* WORK TO BE COMPLETED: Leaving the pictures aside, transcribe every line below exactly.

★ ★ ★ ★

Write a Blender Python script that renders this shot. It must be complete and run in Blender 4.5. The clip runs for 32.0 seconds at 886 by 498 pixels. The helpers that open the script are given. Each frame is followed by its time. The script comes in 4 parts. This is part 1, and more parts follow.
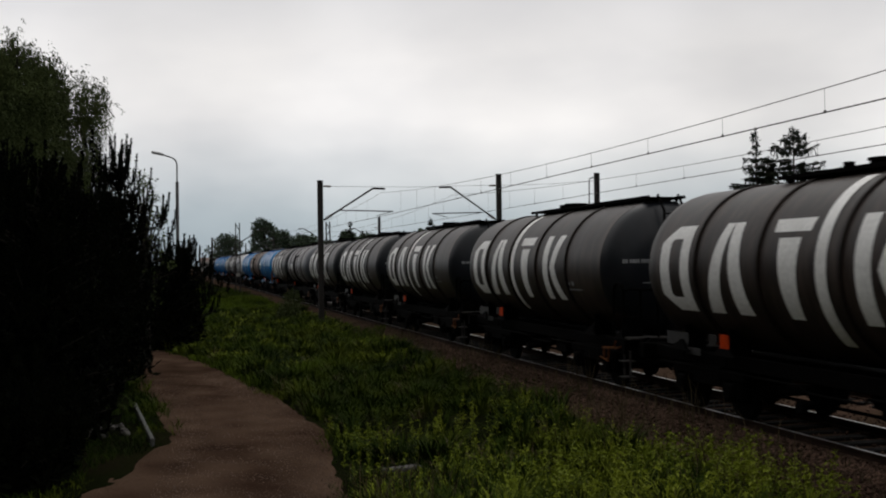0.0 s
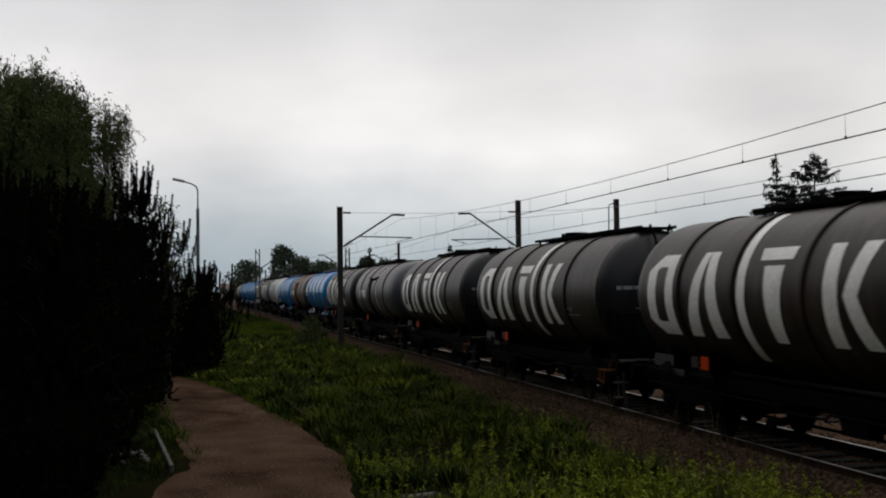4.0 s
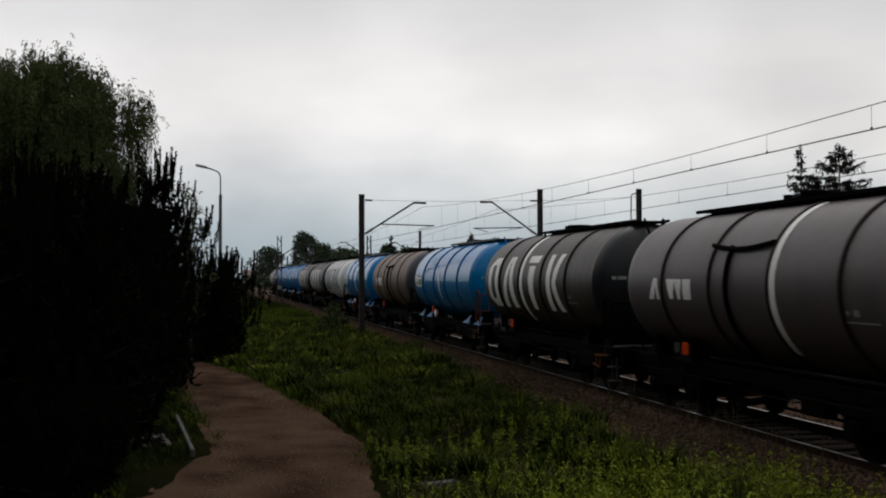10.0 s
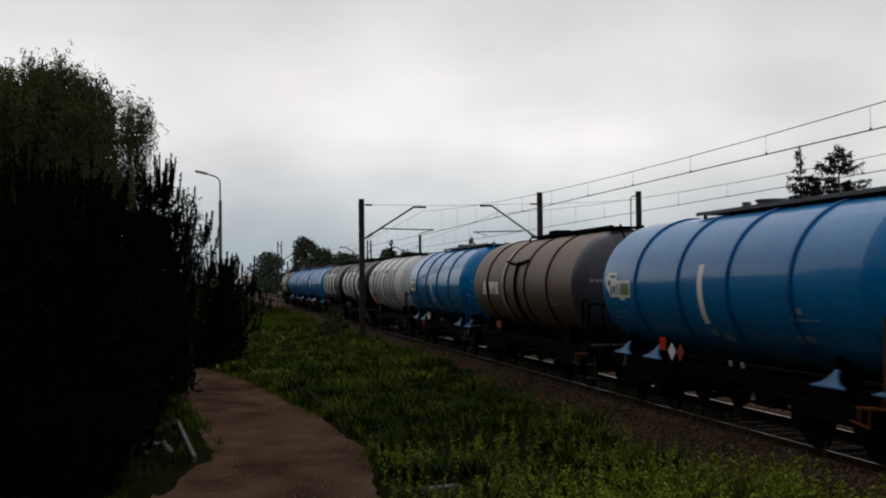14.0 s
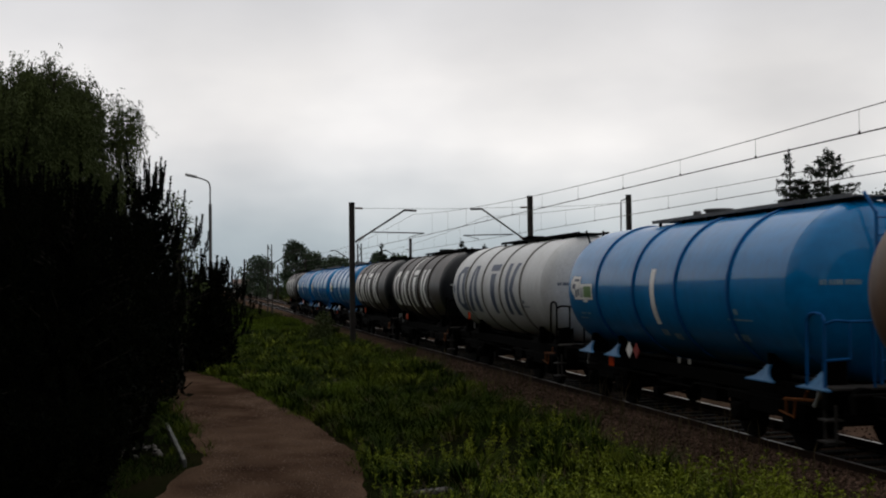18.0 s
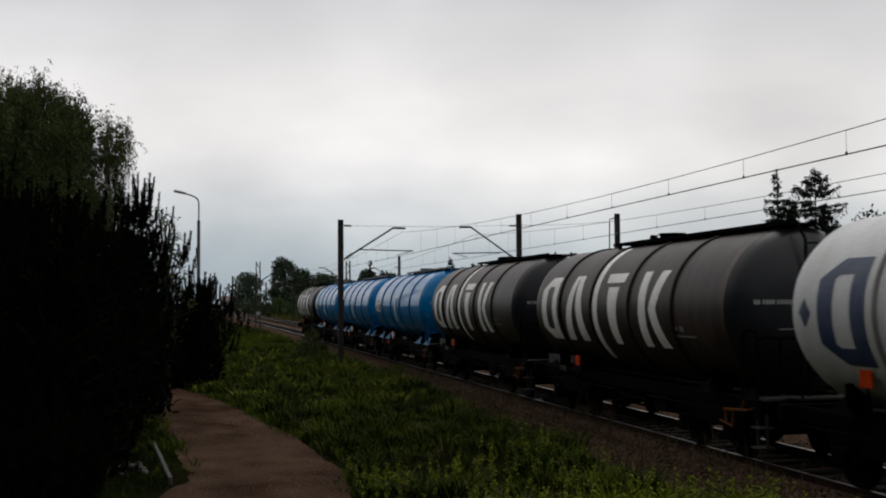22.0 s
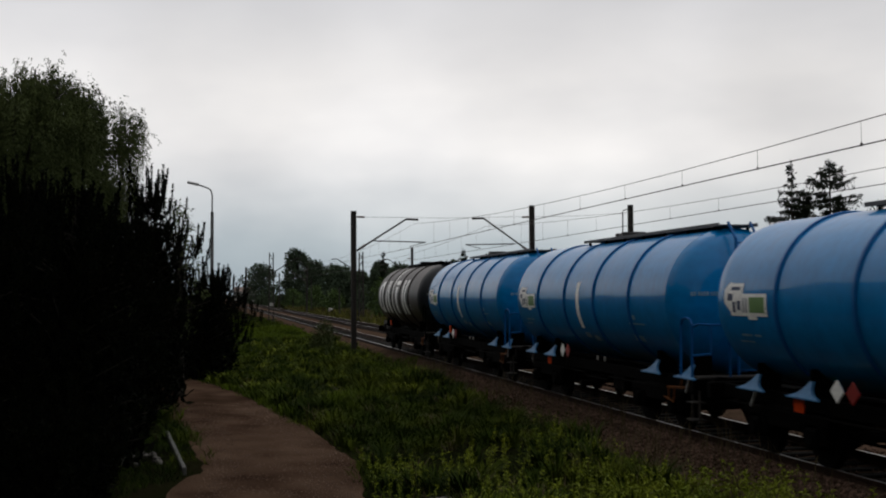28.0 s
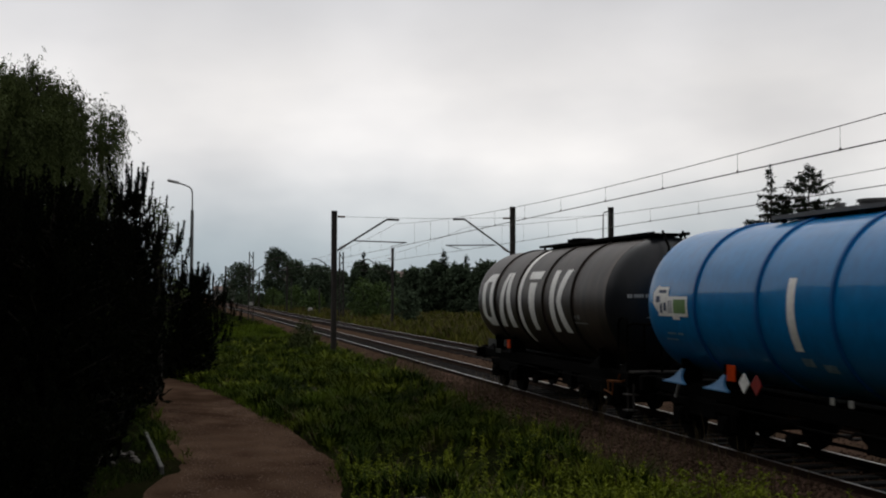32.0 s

★ ★ ★ ★

* COMPLETE ANSWER:
Write a Blender Python script that renders this shot. It must be complete and run in Blender 4.5. The clip runs for 32.0 seconds at 886 by 498 pixels. The helpers that open the script are given. Each frame is followed by its time. The script comes in 4 parts. This is part 1, and more parts follow.
0.0 s
4.0 s
10.0 s
14.0 s
18.0 s
22.0 s
28.0 s
32.0 s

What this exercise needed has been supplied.